On policy stability, FIEs believe that Vietnam has greater stability and predictability than China, Thailand, Cambodia and Laos, but less than Indonesia, Malaysia and Taiwan. According to Dr Edmund Malesky, the PCI’s lead researcher, these findings are critical, as foreign investors value the ability to predict changes to laws, which allow them to make long-term strategic plans. In particular, FIEs in high-tech goods and services value policy stability even more, as it takes longer to be profitable and the investment risk is larger. Vietnam outperformed its competitors in low-end production but still ranked behind primary destinations in more sophisticated investment.

In terms of policy influence, the instance of FIEs having a voice in the process of drafting and implementing laws and regulations that affect their business is higher in Vietnam than in any of its competitors, such as China (60.6 per cent preferred Vietnam), Thailand (61.8 per cent), and the Philippines (77.3 per cent), and in particular neighbours Cambodia (73.3 per cent) and Laos (57.9 per cent).

Vietnam’s satisfactory performance on relative tax burdens may come as a surprise to some, but the perception of FIEs lines up with the actual tax rates of Vietnam’s competitors. Vietnam’s average value added tax (VAT) of 10 per cent and corporate income tax (CIT) of 23 per cent in 2013 and 25 per cent in 2012 are in keeping with thos of its competitors. China, Indonesia and Malaysia all have average corporate tax rates of 25 per cent. The Philippines has a slightly higher CIT of 30 per cent and VAT of 12 per cent. Thailand, with 18 per cent (previously 23 per cent) and Taiwan with 17 per cent have lower CIT rates, as do Singapore and Hong Kong.

Vietnam also has some weaknesses relative to its rivals in terms of corruption, infrastructure, regulations and public services. Foreign investors consistently rate Vietnam as being significantly less attractive when it comes to corruption, regulatory burdens, quality of public services (education and health care), and the quality and reliability of infrastructure. In terms of infrastructure, investors placed Vietnam in roughly the same position as Cambodia and Laos. Vietnam appears to rank worse than its neighbours when it comes to corruption and regulatory burdens. These findings are broadly consistent with Vietnam’s performance in the Global Competitiveness Index 2013/2014 rankings, where it ranked 98 out of 148 countries in “Institutional Pillars” and coming in at 116th in corruption and 106th in regulatory burden.
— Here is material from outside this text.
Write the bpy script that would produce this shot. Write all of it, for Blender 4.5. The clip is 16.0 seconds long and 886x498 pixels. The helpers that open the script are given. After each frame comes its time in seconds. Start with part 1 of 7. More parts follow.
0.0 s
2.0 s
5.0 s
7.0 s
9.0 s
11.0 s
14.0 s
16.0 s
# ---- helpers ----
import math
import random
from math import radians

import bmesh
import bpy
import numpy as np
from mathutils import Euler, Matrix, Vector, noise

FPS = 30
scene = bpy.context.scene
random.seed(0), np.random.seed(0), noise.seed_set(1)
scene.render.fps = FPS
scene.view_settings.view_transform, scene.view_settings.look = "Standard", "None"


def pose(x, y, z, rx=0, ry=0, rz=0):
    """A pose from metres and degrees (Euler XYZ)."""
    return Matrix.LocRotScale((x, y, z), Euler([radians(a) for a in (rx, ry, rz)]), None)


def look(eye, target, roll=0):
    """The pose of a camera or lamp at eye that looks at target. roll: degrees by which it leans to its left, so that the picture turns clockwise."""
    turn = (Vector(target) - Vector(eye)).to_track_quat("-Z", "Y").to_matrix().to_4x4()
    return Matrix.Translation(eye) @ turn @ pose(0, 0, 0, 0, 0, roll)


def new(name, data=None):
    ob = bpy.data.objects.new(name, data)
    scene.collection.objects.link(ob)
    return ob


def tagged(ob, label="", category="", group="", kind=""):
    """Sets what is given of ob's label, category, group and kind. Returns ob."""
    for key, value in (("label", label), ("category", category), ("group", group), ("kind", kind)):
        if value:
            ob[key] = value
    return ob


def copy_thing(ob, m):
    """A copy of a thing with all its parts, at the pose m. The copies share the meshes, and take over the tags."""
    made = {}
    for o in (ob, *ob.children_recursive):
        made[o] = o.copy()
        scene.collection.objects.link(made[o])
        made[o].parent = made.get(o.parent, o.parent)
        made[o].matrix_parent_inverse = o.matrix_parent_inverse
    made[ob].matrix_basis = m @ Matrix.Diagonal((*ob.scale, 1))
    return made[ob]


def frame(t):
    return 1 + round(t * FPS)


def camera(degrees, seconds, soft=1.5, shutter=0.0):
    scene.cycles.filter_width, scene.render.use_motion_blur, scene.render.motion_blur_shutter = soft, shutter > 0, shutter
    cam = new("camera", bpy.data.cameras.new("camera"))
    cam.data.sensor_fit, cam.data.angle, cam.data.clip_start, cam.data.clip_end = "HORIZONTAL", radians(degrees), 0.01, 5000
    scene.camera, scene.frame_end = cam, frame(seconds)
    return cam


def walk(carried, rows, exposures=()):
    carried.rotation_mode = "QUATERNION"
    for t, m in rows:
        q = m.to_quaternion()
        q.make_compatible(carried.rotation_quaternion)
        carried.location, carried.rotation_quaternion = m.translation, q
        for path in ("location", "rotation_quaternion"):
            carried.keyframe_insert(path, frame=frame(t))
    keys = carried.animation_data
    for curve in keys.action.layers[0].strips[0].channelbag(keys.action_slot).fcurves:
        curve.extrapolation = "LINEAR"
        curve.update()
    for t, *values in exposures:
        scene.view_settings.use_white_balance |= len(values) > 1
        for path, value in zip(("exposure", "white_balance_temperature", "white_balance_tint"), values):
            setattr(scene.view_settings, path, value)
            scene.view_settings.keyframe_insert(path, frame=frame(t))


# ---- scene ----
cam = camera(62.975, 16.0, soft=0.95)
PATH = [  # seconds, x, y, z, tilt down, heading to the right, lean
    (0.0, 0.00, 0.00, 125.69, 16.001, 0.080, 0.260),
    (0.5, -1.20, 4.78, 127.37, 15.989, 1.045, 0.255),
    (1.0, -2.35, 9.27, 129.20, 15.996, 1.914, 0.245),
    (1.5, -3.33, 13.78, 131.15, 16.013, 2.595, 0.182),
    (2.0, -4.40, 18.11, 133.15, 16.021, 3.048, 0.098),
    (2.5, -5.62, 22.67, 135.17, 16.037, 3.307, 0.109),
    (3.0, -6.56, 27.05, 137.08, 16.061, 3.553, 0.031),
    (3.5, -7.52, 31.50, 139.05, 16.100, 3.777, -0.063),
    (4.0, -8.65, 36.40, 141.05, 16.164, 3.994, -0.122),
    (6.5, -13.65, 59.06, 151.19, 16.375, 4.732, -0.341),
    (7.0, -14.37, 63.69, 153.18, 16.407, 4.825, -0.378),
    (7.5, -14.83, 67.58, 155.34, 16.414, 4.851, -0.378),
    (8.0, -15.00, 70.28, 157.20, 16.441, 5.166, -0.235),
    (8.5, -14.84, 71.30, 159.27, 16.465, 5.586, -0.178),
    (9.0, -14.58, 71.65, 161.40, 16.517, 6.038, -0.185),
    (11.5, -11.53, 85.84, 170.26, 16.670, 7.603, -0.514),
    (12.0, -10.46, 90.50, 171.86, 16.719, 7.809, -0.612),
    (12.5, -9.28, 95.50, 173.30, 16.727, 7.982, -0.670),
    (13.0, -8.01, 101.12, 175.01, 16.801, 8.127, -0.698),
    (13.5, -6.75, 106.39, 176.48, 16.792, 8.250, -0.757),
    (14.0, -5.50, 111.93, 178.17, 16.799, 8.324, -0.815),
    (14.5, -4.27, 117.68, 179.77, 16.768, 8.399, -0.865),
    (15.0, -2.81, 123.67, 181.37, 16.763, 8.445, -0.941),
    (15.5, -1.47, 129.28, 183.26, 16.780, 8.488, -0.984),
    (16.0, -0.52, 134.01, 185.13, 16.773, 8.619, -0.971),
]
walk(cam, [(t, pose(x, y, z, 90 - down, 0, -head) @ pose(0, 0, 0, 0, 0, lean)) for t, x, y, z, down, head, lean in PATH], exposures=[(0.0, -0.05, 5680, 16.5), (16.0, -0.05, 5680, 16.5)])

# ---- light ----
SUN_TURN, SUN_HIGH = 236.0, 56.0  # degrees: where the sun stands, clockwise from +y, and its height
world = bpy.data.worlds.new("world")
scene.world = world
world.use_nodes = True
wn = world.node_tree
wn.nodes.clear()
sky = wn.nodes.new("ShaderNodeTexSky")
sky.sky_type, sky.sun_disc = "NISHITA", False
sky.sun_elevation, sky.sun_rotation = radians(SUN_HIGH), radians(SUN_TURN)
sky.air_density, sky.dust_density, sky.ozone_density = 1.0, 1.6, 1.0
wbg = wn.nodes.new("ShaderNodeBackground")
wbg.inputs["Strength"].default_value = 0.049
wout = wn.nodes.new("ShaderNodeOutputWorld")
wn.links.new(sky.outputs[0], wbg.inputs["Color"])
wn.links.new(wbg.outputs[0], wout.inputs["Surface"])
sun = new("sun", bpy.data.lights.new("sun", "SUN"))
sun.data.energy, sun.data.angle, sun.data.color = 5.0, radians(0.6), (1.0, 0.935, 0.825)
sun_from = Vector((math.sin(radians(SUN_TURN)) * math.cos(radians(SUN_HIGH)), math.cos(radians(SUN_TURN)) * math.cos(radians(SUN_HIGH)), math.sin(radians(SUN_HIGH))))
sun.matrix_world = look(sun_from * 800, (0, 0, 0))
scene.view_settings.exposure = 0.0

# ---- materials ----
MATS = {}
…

The Provincial Competitiveness Index 2013 covers a highly representative selection of 1,609 FIEs from 49 different countries, whose operations are located in 13 provinces in Vietnam.

On all of these issues Taiwan and Malaysia appear as standout alternatives to Vietnam, according to Dr Malesky. Both of these economies are far more likely to attract the high technology and value-added investors that Vietnamese policy makers desire. Of investors considering other countries, 69 per cent selected Vietnam over the competition, while 31 per cent invested here as part of a multi-country investment strategy.
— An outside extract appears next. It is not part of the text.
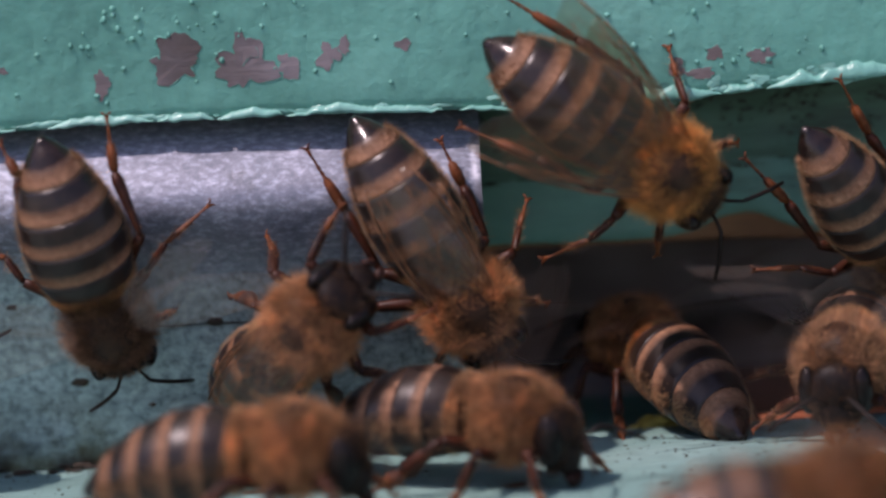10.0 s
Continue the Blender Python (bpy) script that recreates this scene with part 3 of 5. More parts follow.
def small_things():
    sill = tagged(part("inner_sill", box(-5.4, 62, 5.3, 20, -9, -0.05, 0.3), WOOD_RED_SHADED), "reddish wooden sill just inside the entrance, coloured darker for shade", "sill", kind="structure")
    xs = [-5.4 + 67.4 * i / 340 for i in range(341)]
    verts, faces = [], []
    for x in xs:
        h = 0.10 + 0.22 * noise.noise(Vector((x * 0.13, 4, 4))) + 0.07 * noise.noise(Vector((x * 0.9, 4, 9)))
        f = 4.05 + 0.22 * noise.noise(Vector((x * 0.4, 7, 2)))
        verts += [(x, f, -0.9), (x, f - 0.02, h - 0.22), (x, f + 0.10, h - 0.04), (x, f + 0.35, h), (x, 5.2, h - 0.04), (x, 5.28, -0.9)]
    for i in range(len(xs) - 1):
        faces += [(i * 6 + k, (i + 1) * 6 + k, (i + 1) * 6 + (k + 1) % 6, i * 6 + (k + 1) % 6) for k in range(6)]
    faces += [tuple(range(6)), tuple(range(len(verts) - 6, len(verts)))]
    raw("worn_nosing", verts, faces, WOOD_RED, sill, "worn orange-red front edge, coloured bright for the sun on it")
    tagged(part("painted_sill", box(-40, -5.9, 3.9, 15, -0.58, -0.3, 0.1), PAINT_RECESS), "dull green painted strip just inside the entrance", "sill", kind="structure")
    # a brown stub caught under the lip
    bm = tube([(-41.2, -0.05, 16.55), (-41.15, -0.1, 17.0), (-41.1, -0.14, 17.75), (-41.12, -0.16, 18.3)], [0.27, 0.30, 0.31, 0.27], 9, 0.6)
    tagged(part("propolis_stub", bm, STUB), "dark brown stub of propolis on the lip of the green board", "propolis")
    lump = new("propolis_clump")
    tagged(lump, "red-brown propolis smeared along the lip of the green board", "propolis")
    for x, z, r in ((9.5, 16.95, 0.62), (8.9, 16.8, 0.5), (10.2, 17.0, 0.5), (8.2, 16.6, 0.34), (7.3, 16.4, 0.18), (10.8, 16.8, 0.24)):
        part("lump", clump((x, -0.12, z), (r * 1.1, r * 0.5, r * 0.62), 0.45, x), PROPOLIS, lump)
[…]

In 2013, though the economy continued to face difficulties, the performance of FIEs was slightly better than in 2012. Revenue remained steady and profitability increased moderately. Sixty-four per cent of FIEs reported profits in 2013, up four percentage points from 2012, while only 24 per cent reported losses. Of those reporting profits, 10.7 per cent said that their margins were more than 5 per cent. FIEs, though, are somewhat pessimistic about their growth plans. Thirty-three per cent hired additional workers in 2013, down from 50 per cent in 2010. Only 28 per cent were optimistic about their business plans in 2013.